## Given data

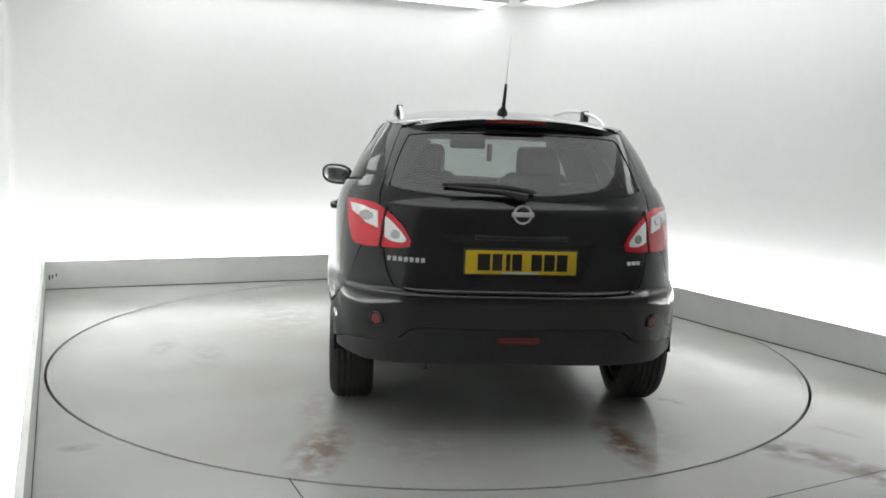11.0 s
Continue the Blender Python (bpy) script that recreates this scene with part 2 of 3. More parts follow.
def build_booth():
    inner, outer = wall_path(TROUGH, 1.45), wall_path(TROUGH + 0.12, 1.57)
    bm = bmesh.new()
    n = len(inner)
    v = [[bm.verts.new((p.x, p.y, z)) for p in path] for path in (inner, outer) for z in (-0.05, 2.8)]
    for i in range(n - 1):
        for r0, r1 in ((v[0], v[1]), (v[3], v[2]), (v[1], v[3]), (v[2], v[0])):
            bm.faces.new((r0[i], r0[i + 1], r1[i + 1], r1[i]))
    for i in (0, n - 1):
        bm.faces.new((v[0][i], v[1][i], v[3][i], v[2][i]))
    tagged(part("wall_booth", bm, WALL, smooth=True, sharp=50), "smooth white painted booth wall with a rounded corner", "wall", kind="structure")
    # kerb boards in front of the light troughs, with a hair of a gap over the floor
    t = 0.03
    quad_strip("kerb_back", BL - OUT_L * 0.0, BR + OUT_R * t, OUT_B, 0, t, 0.0006, KERB_H, KERB, "low white kerb board hiding a light trough")
    quad_strip("kerb_right", BR, FR, OUT_R, 0, t, 0.0006, KERB_H, KERB, "low white kerb board hiding a light trough")
    quad_strip("kerb_left", FL, BL, OUT_L, 0, t, 0.0006, KERB_H, KERB, "low white kerb board hiding a light trough")
    # a dark strip draws the shade line where the kerbs meet the floor
    for a, b, out in ((BL, BR, OUT_B), (BR, FR, OUT_R), (FL, BL, OUT_L)):
        quad_strip("kerb_foot_shade", a, b, out, -0.004, -0.0005, 0.0006, 0.007, JOINT_AND_SHADE, "thin dark strip for the shade line at the foot of the kerb")
    for d, z0, h in ((0.030, 0.085, 0.045), (0.055, 0.10, 0.03), (0.085, 0.115, 0.025)):
        p = BL + back_dir * d
        quad_strip("kerb_scuff", p, p + back_dir * 0.012, OUT_B, -0.0012, -0.0002, z0, z0 + h, JOINT_AND_SHADE, "small dark scuff on the kerb")
    # tubes on the outer side of the kerbs
    for name, a, b, out in (("back", BL + back_dir * 0.1, BR - back_dir * 0.25, OUT_B), ("right", BR + RIGHT_DIR * 0.25, FR, OUT_R), ("left", FL, BL + LEFT_DIR * 0.1, OUT_L)):
        tagged(quad_strip("tube_light", a, b, out, t + 0.004, t + 0.03, 0.05, 0.19, TUBE, "", kind="thing"), "long lit white tube light behind the kerb board", "light", "tubes in the trough")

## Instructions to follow
Retype each line of the listing above word for word. Exclude the pictures.

## Task result
11.0 s
Continue the Blender Python (bpy) script that recreates this scene with part 2 of 3. More parts follow.
def build_booth():
    inner, outer = wall_path(TROUGH, 1.45), wall_path(TROUGH + 0.12, 1.57)
    bm = bmesh.new()
    n = len(inner)
    v = [[bm.verts.new((p.x, p.y, z)) for p in path] for path in (inner, outer) for z in (-0.05, 2.8)]
    for i in range(n - 1):
        for r0, r1 in ((v[0], v[1]), (v[3], v[2]), (v[1], v[3]), (v[2], v[0])):
            bm.faces.new((r0[i], r0[i + 1], r1[i + 1], r1[i]))
    for i in (0, n - 1):
        bm.faces.new((v[0][i], v[1][i], v[3][i], v[2][i]))
    tagged(part("wall_booth", bm, WALL, smooth=True, sharp=50), "smooth white painted booth wall with a rounded corner", "wall", kind="structure")
    # kerb boards in front of the light troughs, with a hair of a gap over the floor
    t = 0.03
    quad_strip("kerb_back", BL - OUT_L * 0.0, BR + OUT_R * t, OUT_B, 0, t, 0.0006, KERB_H, KERB, "low white kerb board hiding a light trough")
    quad_strip("kerb_right", BR, FR, OUT_R, 0, t, 0.0006, KERB_H, KERB, "low white kerb board hiding a light trough")
    quad_strip("kerb_left", FL, BL, OUT_L, 0, t, 0.0006, KERB_H, KERB, "low white kerb board hiding a light trough")
    # a dark strip draws the shade line where the kerbs meet the floor
    for a, b, out in ((BL, BR, OUT_B), (BR, FR, OUT_R), (FL, BL, OUT_L)):
        quad_strip("kerb_foot_shade", a, b, out, -0.004, -0.0005, 0.0006, 0.007, JOINT_AND_SHADE, "thin dark strip for the shade line at the foot of the kerb")
    for d, z0, h in ((0.030, 0.085, 0.045), (0.055, 0.10, 0.03), (0.085, 0.115, 0.025)):
        p = BL + back_dir * d
        quad_strip("kerb_scuff", p, p + back_dir * 0.012, OUT_B, -0.0012, -0.0002, z0, z0 + h, JOINT_AND_SHADE, "small dark scuff on the kerb")
    # tubes on the outer side of the kerbs
    for name, a, b, out in (("back", BL + back_dir * 0.1, BR - back_dir * 0.25, OUT_B), ("right", BR + RIGHT_DIR * 0.25, FR, OUT_R), ("left", FL, BL + LEFT_DIR * 0.1, OUT_L)):
        tagged(quad_strip("tube_light", a, b, out, t + 0.004, t + 0.03, 0.05, 0.19, TUBE, "", kind="thing"), "long lit white tube light behind the kerb board", "light", "tubes in the trough")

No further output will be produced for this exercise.